問題はこれだけではありません。ニデックは2025年6月、イタリアの子会社で生産したモーターの原産国の申告に誤りがあり、関税の未払いが発生した可能性を認識したとして調査に着手したことを公表しました。

これにより「完了に至るまでには相当な長期間を要する」と想定されるとして有価証券報告書の提出期限を9月26日に延長しました。本来、事業年度終了後3カ月以内に提出すべき有報が、大幅に遅れる異例の事態となりました。

監査法人の「意見不表明」

ニデックは9月26日に2025年3月期の有価証券報告書を提出しましたが、監査法人のPwCジャパンは意見表明の基礎となる十分かつ適切な監査証拠を入手できなかったとして監査意見を表明しませんでした。

この「意見不表明」は極めて異例で、監査法人が財務諸表の適正性について判断できない状態であることを意味します。

上場維持への懸念

東京証券取引所は、監査報告書に公認会計士が「不適正意見」や「意見の表明をしない」と記載した場合などに特設注意銘柄に指定することができます。
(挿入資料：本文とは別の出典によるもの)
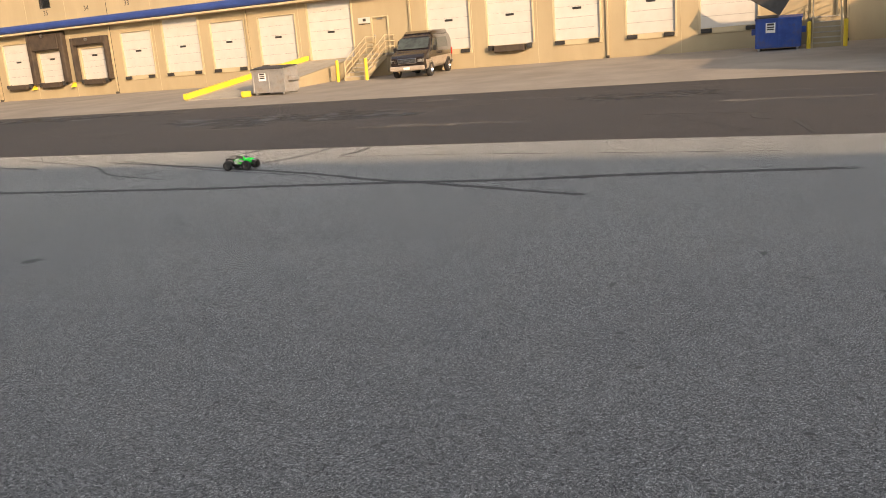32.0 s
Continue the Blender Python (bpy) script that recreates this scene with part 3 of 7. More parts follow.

指定された場合は、1年後の審査までに内部管理体制などを適切に整備・運用することが必要となり、適切と認められない場合は上場廃止となります。

永守重信代表のコメント

ニデックの永守重信代表取締役グローバルグループ代表は2025年9月7日、不適切会計の疑いを巡り「隠すことなくすべての問題についてオープンにやっていく」と述べました。

「我々は自主的に開示して、考えていることをきちんと伝えていきたい。すべて解決したら会社はもっと良くなる」と話しました。

ニデックの過去の会計問題

実は、ニデックでは近年、会計関連の問題が複数発生しています。

2024年5月には子会社の売上高計算のミスなどが明らかになったとして、過去に公表していた有価証券報告書や決算短信を訂正しました。2023年3月期と2024年3月期の連結純利益を計82億円下方修正しました。

今回の事件は、こうした会計処理の問題が繰り返される中で発生した、より深刻なケースと言えます。

背景:拡大戦略の限界

この問題の背景には、ニデックの積極的な拡大戦略があると指摘されています。

2023年10月、永守会長は電動アクスルの事業について「今期に黒字を見込んでいたが、年間で150億円の赤字が出る」との見通しを明らかにし、すでに2023年度3月期で300億円の営業赤字を計上していた電動アクスル事業の黒字転換が困難な状況となりました。

永守氏は2025年8月に入って、中期経営目標として掲げてきた「2030年度に売上高10兆円」を撤回すると表明しました。

今後の見通しと投資家への影響

調査結果の公表待ち

現時点では第三者委員会による調査が進行中であり、その結果公表を待つ状況です。調査結果が公表されるまで株価は低迷するとみられています。

ガバナンス体制の再構築が課題

ニデックの統治形態は監査等委員会設置会社で、監査等委員は計5人おり、常勤で経済産業省出身の落合裕之取締役と財務省出身の吉井浩社外取締役のほか、京都大学大学院法学研究科の山田文教授、中本総合法律事務所パートナーの豊島ひろ江弁護士、外務省参与の梅田邦夫氏が務めています。

それでも今回のような問題が発生したことから、ガバナンス体制の抜本的な見直しが求められています。

投資家が注目すべきポイント

  1. 第三者委員会の調査結果:不適切会計の範囲と金額の確定
  2. 経営陣の責任:トップマネジメントの関与の程度
  3. 再発防止策:実効性のあるガバナンス改革が行われるか
  4. 上場維持:特設注意銘柄指定や上場廃止の可能性
  5. 業績への影響:過年度決算の修正や今後の業績見通し

まとめ:ニデック事件が示すもの

ニデック不適切会計問題は、日本を代表するグローバル企業でも、組織的な会計不正が起こりうることを示す重大な事件です。

積極的な拡大戦略と高い業績目標の追求が、結果として不適切な会計処理を生み出す土壌となった可能性があります。

投資家にとっては、企業のガバナンス体制と内部統制の重要性を改めて認識させられる事例となりました。今後の調査結果と再発防止策の実効性が注目されます。